* Begin Data in this exercise *

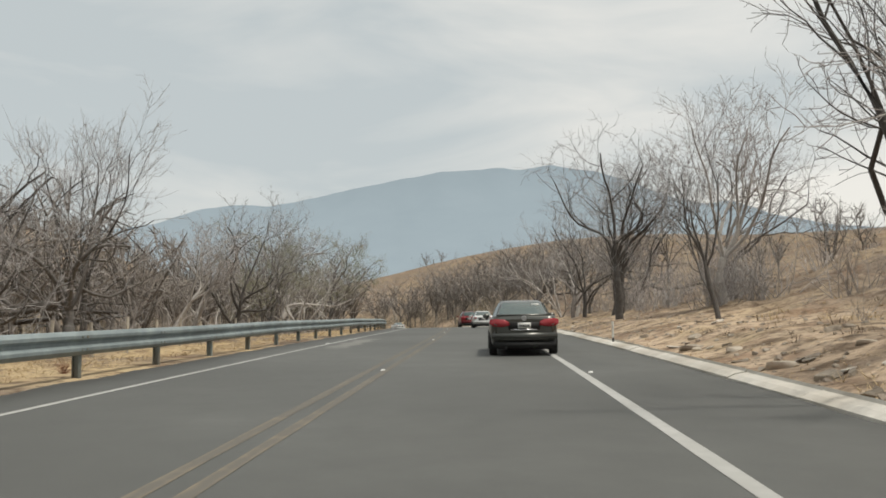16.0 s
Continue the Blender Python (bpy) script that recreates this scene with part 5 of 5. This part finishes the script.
def car(label, m, colour, L=4.64, W=1.78, H=1.45, kind="sedan", tail="wide"):
    """A car with its nose along +y; the origin on the ground under its middle."""
    c = tagged(empty("car", m), label, "car", "cars in the lane")
    h, w = L / 2, W / 2
    kz = H / 1.45
    ring = ((0.0, 0, 0), (0.8, 0, 0), (0.95, 0.12, 0), (1.0, 0.5, 0), (0.985, 0.8, 0), (0.94, 0.95, 0), (0.8, 1.0, 0), (0.0, 1.02, 0))
    rear = 1.06 if kind != "suv" else 1.0
    st = ((-h, 0.8, 0.42, rear - 0.12), (-h + 0.03, 0.88, 0.33, rear - 0.05), (-h + 0.12, 0.95, 0.25, rear), (-h + 0.5, 0.985, 0.21, rear), (-0.5, 1.0, 0.18, 1.0), (0.6, 1.0, 0.18, 0.98), (h - 1.15, 0.99, 0.2, 0.95), (h - 0.5, 0.96, 0.22, 0.87), (h - 0.14, 0.87, 0.26, 0.76), (h, 0.68, 0.34, 0.62))
    v = []
    for y, k, zb, zt in st:
        pts = [(a * w * k, (zb + (zt - zb) * b) * kz) for a, b, _ in ring]
        loop = pts + [(-x, z) for x, z in pts[-2:0:-1]]
        v += [(x, y, z) for x, z in loop]
    n = 14
    put("body", v, grid_faces(len(st), n, closed=True) + [tuple(range(n)), tuple(range(len(v) - 1, len(v) - n - 1, -1))], colour, c, smooth_shade=True)
    for f in c.children[0].data.polygons[-2:]:
        f.use_smooth = False
    # cabin: super-ellipse loops from the belt to the roof
    if kind == "sedan":
        lv = ((0.99, -h + 0.42, h - 1.12, 0.9), (1.12, -h + 0.72, h - 1.42, 0.83), (1.28, -h + 1.08, h - 1.8, 0.745), (1.4, -h + 1.4, h - 2.15, 0.66), (1.445, -h + 1.62, h - 2.4, 0.56), (1.455, -h + 1.9, h - 2.7, 0.3))
    else:
        lv = ((0.95, -h + 0.06, h - 1.2, 0.92), (1.12, -h + 0.14, h - 1.45, 0.87), (1.28, -h + 0.3, h - 1.8, 0.8), (1.4, -h + 0.46, h - 2.15, 0.72), (1.445, -h + 0.62, h - 2.4, 0.62), (1.455, -h + 0.9, h - 2.7, 0.3))
    zz = [a for a, *_ in lv]

    def level(z):
        return [float(np.interp(z, zz, [q_[k] for q_ in lv])) for k in (1, 2, 3)]
    v, n = [], 28
    for z, y0, y1, k in lv:
        for i in range(n):
            a = 2 * math.pi * i / n
            ca, sa = math.cos(a), math.sin(a)
            x = math.copysign(abs(ca) ** 0.5, ca) * w * k
            y = (y0 + y1) / 2 + math.copysign(abs(sa) ** 0.5, sa) * (y1 - y0) / 2
            v.append((x, y, z * kz))
    put("cabin", v, grid_faces(len(lv), n, closed=True) + [tuple(range(len(v) - n, len(v)))], colour, c, smooth_shade=True)

    def pane(name, z0, z1, where):
        g = []
        for z in np.linspace(z0, z1, 6):
            y0, y1, k = level(z)
            for u in np.linspace(-1, 1, 9):
                if where in ("rear", "front"):
                    x = u * 0.83 * w * k
                    d = (y1 - y0) / 2 * (1 - abs(0.83 * u) ** 4) ** 0.25
                    y = (y0 + y1) / 2 + (-d - 0.012 if where == "rear" else d + 0.012)
                    g.append((x, y, z * kz + 0.006))
                else:
                    t = u * 0.78
                    x = w * k * (1 - abs(t) ** 4) ** 0.25 + 0.01
                    g.append((x * where, (y0 + y1) / 2 + t * (y1 - y0) / 2, z * kz + 0.004))
        put(name, g, grid_faces(6, 9), CAR_GLASS, c, smooth_shade=True)
    pane("rear_window", 1.05 if kind == "sedan" else 1.03, 1.39, "rear")
    pane("windscreen", 1.03, 1.39, "front")
    pane("side_window", 1.03, 1.36, 1)
    pane("side_window", 1.03, 1.36, -1)
    zl = 0.86 * kz
    for sd in (-1, 1):
        if tail == "wide":
            lens(sd, w, -h, kz, c)
        else:
            box("tail_light", (0.26, 0.12, 0.19), (sd * (w - 0.22), -h + 0.035, zl), LAMP_RED, c, 0.04, "red tail light")
        box("headlight", (0.4, 0.2, 0.14), (sd * (w - 0.32), h - 0.17, 0.64 * kz), LAMP_WHITE, c, 0.04)
        box("wing_mirror", (0.2, 0.1, 0.14), (sd * (w + 0.06), 0.62, 1.02 * kz), colour, c, 0.035)
        for y in (-h + 0.98, h - 0.92):
            wheel(sd * (w - 0.09), y, 0.315, c)
    box("rear_bumper", (W * 0.95, 0.22, 0.26), (0, -h + 0.07, 0.52 * kz), colour, c, 0.06)
    # thin black strip painted in for the shade of the bumper's crease
    box("bumper_groove", (W * 0.9, 0.02, 0.018), (0, -h - 0.035, 0.5 * kz), PLASTIC, c, 0.004)
    box("bumper_skirt", (W * 0.9, 0.24, 0.2), (0, -h + 0.1, 0.3 * kz), PLASTIC, c, 0.04)
    # dark slab added as the underbody to keep light from showing beneath
    box("underbody", (W * 0.8, L * 0.8, 0.14), (0, 0.05, 0.22), PLASTIC, c, 0.03)
    # raised black panel gives the plate's recess its shade by colour
    box("plate_recess", (0.78, 0.03, 0.2), (0, -h - 0.004, 0.77 * kz), PLASTIC, c, 0.012, taper=1.12)
    p = box("number_plate", (0.33, 0.02, 0.15), (0, -h - 0.026, 0.785 * kz), PLATE, c, 0.006)
    for i in range(6):
        box("plate_bar", (0.028, 0.006, 0.06), (-0.115 + 0.046 * i, -h - 0.038, 0.785 * kz), PLASTIC, p, 0)
    box("chrome_strip", (0.7, 0.03, 0.03), (0, -h - 0.02, 0.675 * kz), CHROME, c, 0.008)
    if kind == "sedan":
        box("boot_lip", (W * 0.8, 0.1, 0.035), (0, -h + 0.1, 1.055 * kz), colour, c, 0.015)
    if tail == "wide" and kind == "sedan":
        y0 = level(1.32)[0]
        box("window_sticker", (0.22, 0.012, 0.09), (0.36, y0 + 0.0, 1.31 * kz), PLATE, c, 0.003, "pale sticker inside the rear window")
    bm = bmesh.new()
    bmesh.ops.create_cone(bm, segments=20, radius1=0.07, radius2=0.06, depth=0.025, cap_ends=True, matrix=Matrix.Rotation(radians(90), 4, "X"))
    bmesh.ops.translate(bm, vec=(0, -h + 0.012, 0.965 * kz), verts=bm.verts)
    part("round_emblem", bm, RIM, c)
    bm = bmesh.new()
    bmesh.ops.create_cone(bm, segments=12, radius1=0.035, radius2=0.035, depth=0.2, cap_ends=True, matrix=Matrix.Rotation(radians(90), 4, "X"))
    bmesh.ops.translate(bm, vec=(-0.48, -h + 0.06, 0.22), verts=bm.verts)
    part("exhaust", bm, PLASTIC, c)
    return c


def on_road(s, o, turn=0.0):
    g = float(np.degrees(np.interp(s, LINE_S, LINE_G)))
    return pose(*road(s, o), 0, 0, heading(s) + turn) @ pose(0, 0, 0, g, 0, 0)


car("dark grey-green four-door sedan with tinted rear window, seen from behind", on_road(340.6, 3.13), CAR_GREY)
car("white four-door sedan standing in the lane ahead", on_road(387.0, 3.0), CAR_WHITE, 4.4, 1.72, 1.43, "sedan", "small")
car("dark red sport utility car in the lane ahead", on_road(405.0, 2.9), CAR_RED, 4.5, 1.82, 1.66, "suv", "wide")
car("small white older car far ahead on the road", on_road(458.0, 2.0), CAR_WHITE, 4.2, 1.66, 1.42, "sedan", "small")
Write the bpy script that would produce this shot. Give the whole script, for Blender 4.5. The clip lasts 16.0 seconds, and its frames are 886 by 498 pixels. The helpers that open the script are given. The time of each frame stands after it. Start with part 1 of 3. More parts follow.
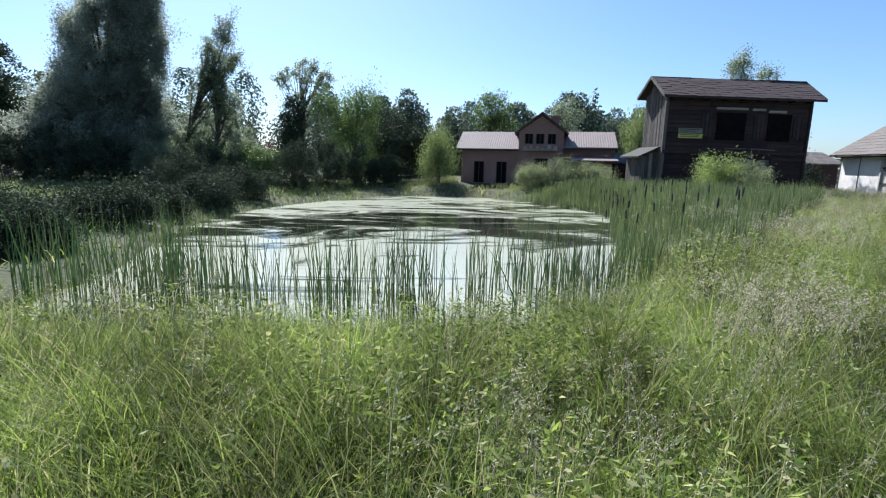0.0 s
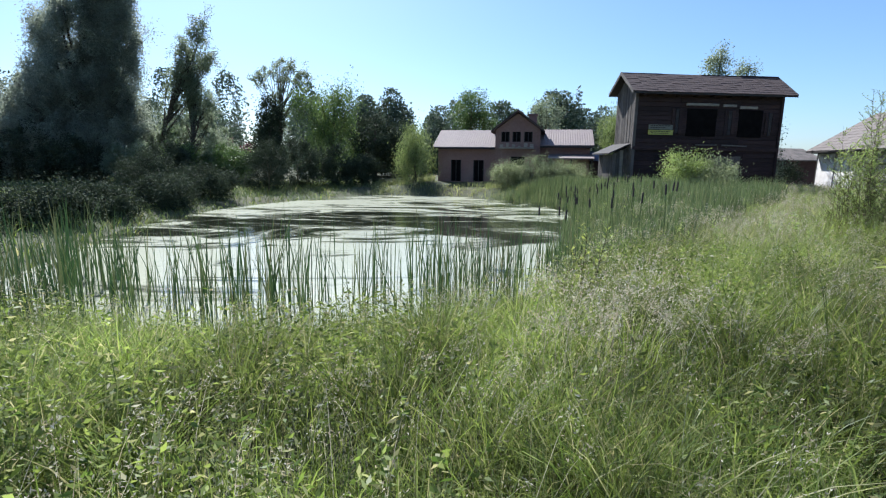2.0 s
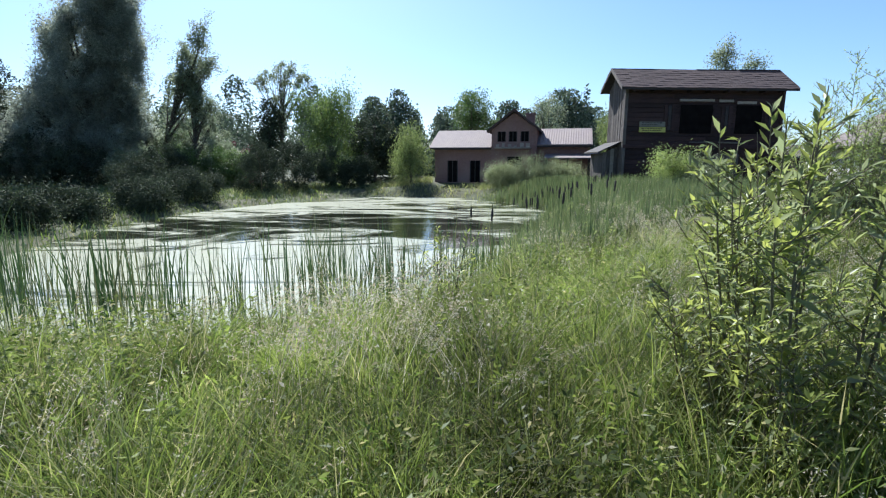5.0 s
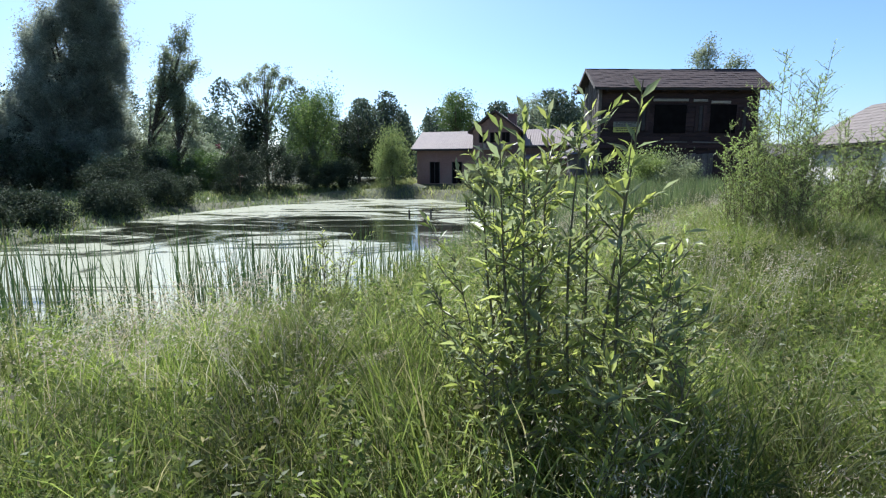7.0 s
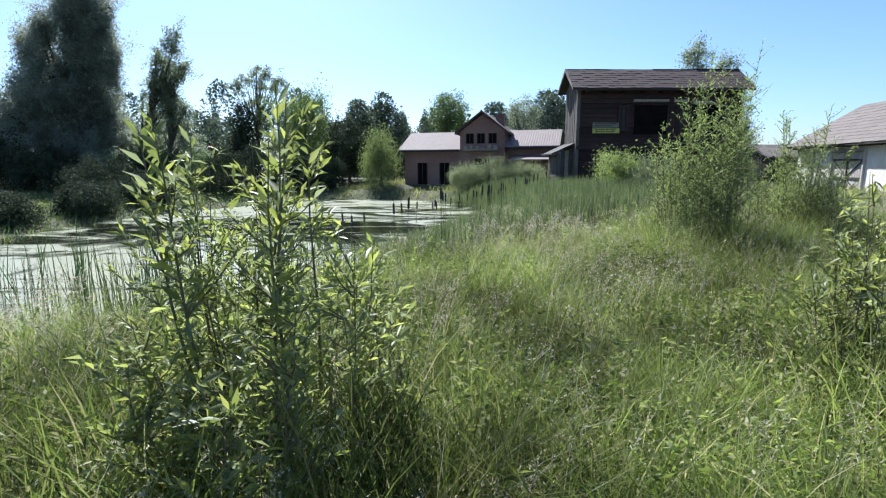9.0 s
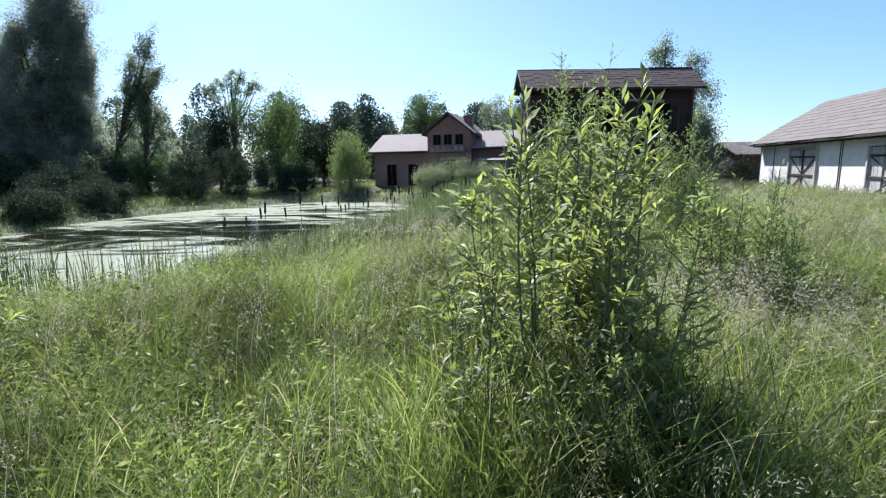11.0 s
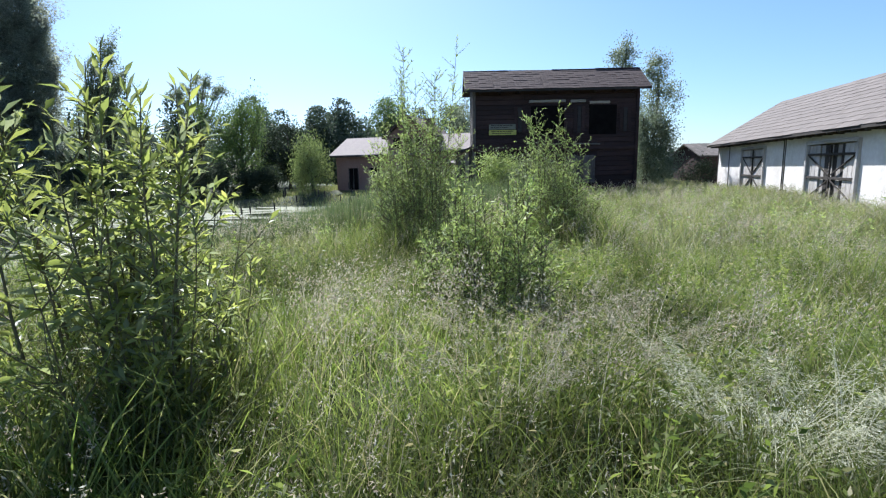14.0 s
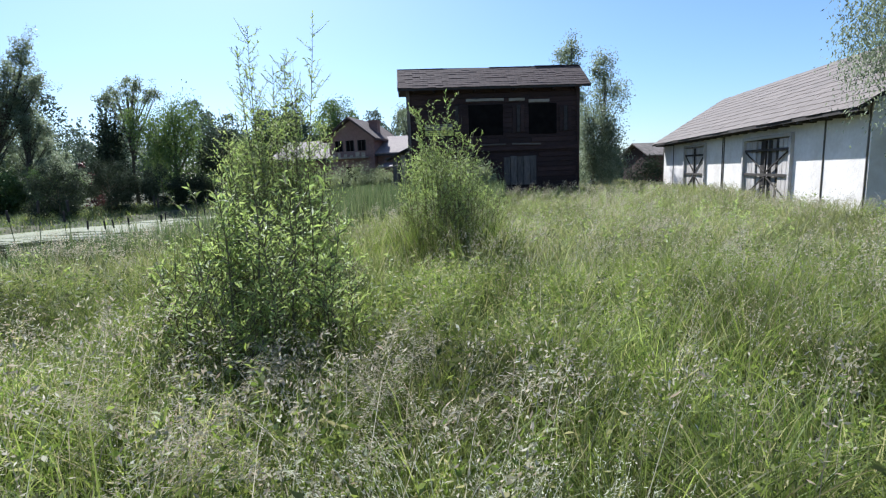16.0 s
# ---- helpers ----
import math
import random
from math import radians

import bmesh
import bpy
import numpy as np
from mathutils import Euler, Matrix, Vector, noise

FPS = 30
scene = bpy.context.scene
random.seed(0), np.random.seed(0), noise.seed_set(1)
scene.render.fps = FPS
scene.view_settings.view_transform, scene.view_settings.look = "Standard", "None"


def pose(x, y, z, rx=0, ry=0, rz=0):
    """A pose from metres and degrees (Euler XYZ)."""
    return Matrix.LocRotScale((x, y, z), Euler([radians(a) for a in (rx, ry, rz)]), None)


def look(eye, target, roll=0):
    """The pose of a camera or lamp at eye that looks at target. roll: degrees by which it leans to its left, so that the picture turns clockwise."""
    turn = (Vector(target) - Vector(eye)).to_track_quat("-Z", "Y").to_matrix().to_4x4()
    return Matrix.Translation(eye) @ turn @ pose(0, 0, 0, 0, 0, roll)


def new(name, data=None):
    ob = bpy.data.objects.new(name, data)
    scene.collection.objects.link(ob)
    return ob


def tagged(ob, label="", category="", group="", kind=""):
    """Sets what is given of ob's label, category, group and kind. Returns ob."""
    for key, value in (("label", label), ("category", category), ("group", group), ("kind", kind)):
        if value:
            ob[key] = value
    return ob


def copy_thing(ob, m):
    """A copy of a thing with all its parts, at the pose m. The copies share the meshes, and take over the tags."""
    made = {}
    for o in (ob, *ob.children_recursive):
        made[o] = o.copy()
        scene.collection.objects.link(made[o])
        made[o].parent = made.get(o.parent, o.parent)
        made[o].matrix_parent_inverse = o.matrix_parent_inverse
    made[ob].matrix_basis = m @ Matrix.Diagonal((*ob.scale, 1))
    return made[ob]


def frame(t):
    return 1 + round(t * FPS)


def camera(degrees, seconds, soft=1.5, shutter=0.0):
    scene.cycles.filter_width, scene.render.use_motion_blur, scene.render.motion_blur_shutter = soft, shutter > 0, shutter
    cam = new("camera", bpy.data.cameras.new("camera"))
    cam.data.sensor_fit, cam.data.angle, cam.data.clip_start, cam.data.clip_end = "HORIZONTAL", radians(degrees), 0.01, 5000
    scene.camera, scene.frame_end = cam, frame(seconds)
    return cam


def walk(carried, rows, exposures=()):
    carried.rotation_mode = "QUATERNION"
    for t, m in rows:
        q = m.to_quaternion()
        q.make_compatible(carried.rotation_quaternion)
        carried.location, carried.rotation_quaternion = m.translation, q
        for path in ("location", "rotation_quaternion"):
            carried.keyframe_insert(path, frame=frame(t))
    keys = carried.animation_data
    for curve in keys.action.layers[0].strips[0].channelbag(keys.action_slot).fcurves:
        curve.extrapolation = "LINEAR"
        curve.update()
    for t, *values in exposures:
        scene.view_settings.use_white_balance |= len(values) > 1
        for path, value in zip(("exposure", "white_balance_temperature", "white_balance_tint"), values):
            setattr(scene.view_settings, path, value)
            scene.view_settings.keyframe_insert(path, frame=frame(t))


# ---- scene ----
cam = camera(84.8, 16.0, soft=1.2)
PATH = [
    (0.0, pose(-0.679, -0.293, 1.732, 80.02, -1.21, -1.60)),
    (0.5, pose(-0.291, -0.252, 1.717, 80.02, -1.25, -1.16)),
    (1.0, pose(0.099, -0.204, 1.701, 79.80, -0.77, -1.27)),
    (1.5, pose(0.490, -0.145, 1.690, 80.17, -0.82, -1.59)),
    (2.0, pose(0.882, -0.064, 1.681, 80.01, -0.82, -1.89)),
    (2.5, pose(1.268, 0.028, 1.675, 79.98, -0.56, -2.58)),
    (3.0, pose(1.632, 0.095, 1.671, 80.18, -0.63, -2.44)),
    (5.5, pose(3.319, 0.324, 1.678, 80.12, -0.18, 1.29)),
    (6.0, pose(3.667, 0.363, 1.686, 80.20, -0.38, 0.98)),
    (6.5, pose(4.006, 0.381, 1.697, 80.26, -0.32, 1.00)),
    (7.0, pose(4.318, 0.365, 1.701, 80.24, 0.14, 0.97)),
    (7.5, pose(4.604, 0.341, 1.703, 80.33, -0.39, 0.82)),
    (8.0, pose(4.933, 0.360, 1.704, 80.28, -0.35, 1.35)),
    (8.5, pose(5.376, 0.439, 1.716, 80.13, -0.18, 2.19)),
    (9.0, pose(5.942, 0.503, 1.729, 80.31, 0.13, 2.10)),
    (11.5, pose(9.320, 0.508, 1.784, 80.35, 0.82, 2.89)),
    (12.0, pose(9.912, 0.566, 1.778, 80.36, 0.28, 3.03)),
    (12.5, pose(10.398, 0.676, 1.757, 80.45, 0.67, 3.30)),
    (13.0, pose(10.800, 0.775, 1.725, 80.58, 1.28, 3.00)),
    (13.5, pose(11.124, 0.862, 1.687, 80.80, 0.97, 3.15)),
    (14.0, pose(11.418, 0.979, 1.645, 80.85, 1.16, 2.76)),
    (14.5, pose(11.725, 1.179, 1.603, 80.81, 1.49, 2.27)),
    (15.0, pose(12.094, 1.443, 1.569, 81.20, 1.80, 1.64)),
    (15.5, pose(12.527, 1.801, 1.550, 81.33, 1.61, 1.32)),
    (16.0, pose(12.971, 2.318, 1.544, 81.24, 2.14, -0.88)),
]
walk(cam, PATH, [(0.0, 1.00, 5820, 9.0), (3.0, 1.06, 5820, 9.0), (6.0, 1.12, 5820, 9.0), (12.5, 1.12, 5820, 9.0), (16.0, 1.02, 5820, 9.0)])

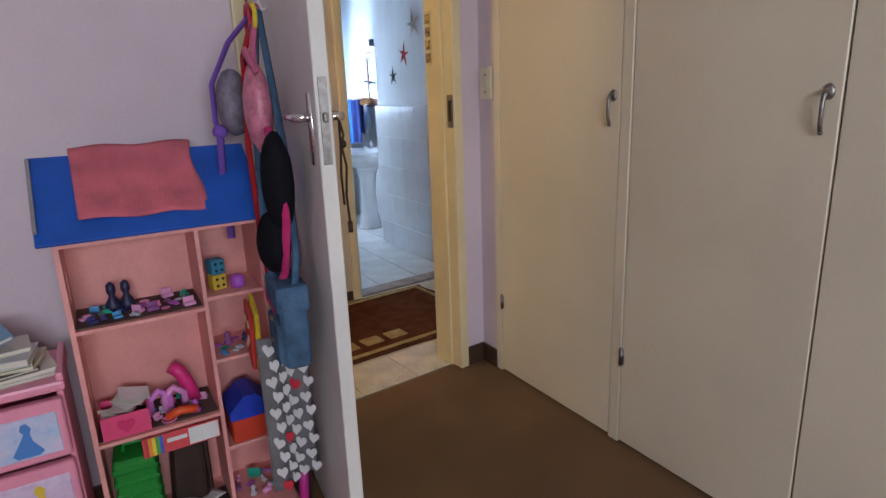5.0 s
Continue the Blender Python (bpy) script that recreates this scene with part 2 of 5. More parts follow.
structure("ceiling_bedroom", Shape().box(-1.3, -1.75, CEIL, 3.86, 3.95, CEIL + 0.1), WHITE, "plain white painted bedroom ceiling", "ceiling")
structure("baseboard_bedroom", Shape().box(-1.4, 3.695, 0, 1.93, 3.709, 0.075, 0.003).box(2.962, 3.695, 0, 3.075, 3.709, 0.1, 0.003), SKIRT, "dark brown stained skirting board along the wall", "baseboard", SKEW)
structure("baseboard_return", Shape().box(3.064, 3.585, 0, 3.079, 3.698, 0.1, 0.003), SKIRT, "short dark brown skirting board beside the cupboard", "baseboard")


def door_frame(name, x0, x1, y0, y1, m, label, mate=CREAM, top=2.06, rebate=0.012, flip=False):
    """A pressed steel frame: two jambs and a head, each with a stop bead."""
    s = Shape()
    for xa, xb, xs in ((x0 - 0.05, x0, x0 + rebate), (x1, x1 + 0.05, x1 - rebate)):
        s.box(xa, y0, 0, xb, y1, top + 0.05, 0.006, seg=2)
        s.box(min(xb if xs > xb else xs, xs), y0 + (0.003 if flip else 0.07), 0, max(xa if xs < xa else xs, xs), y1 - (0.09 if flip else 0.0), top, 0.003)
    s.box(x0 - 0.05, y0 + 0.001, top, x1 + 0.05, y1 - 0.001, top + 0.05, 0.006, seg=2)
    return structure(name, s, mate, label, "door frame", m)


door_frame("door_1_frame", 1.98, 2.91, 3.69, 3.89, SKEW, "cream painted steel door frame of the bedroom")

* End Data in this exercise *

Exercise prompt: Filter the listing for the word "noise" and copy every line that holds it.

Finished answer:
from mathutils import Euler, Matrix, Vector, noise
random.seed(0), np.random.seed(0), noise.seed_set(1)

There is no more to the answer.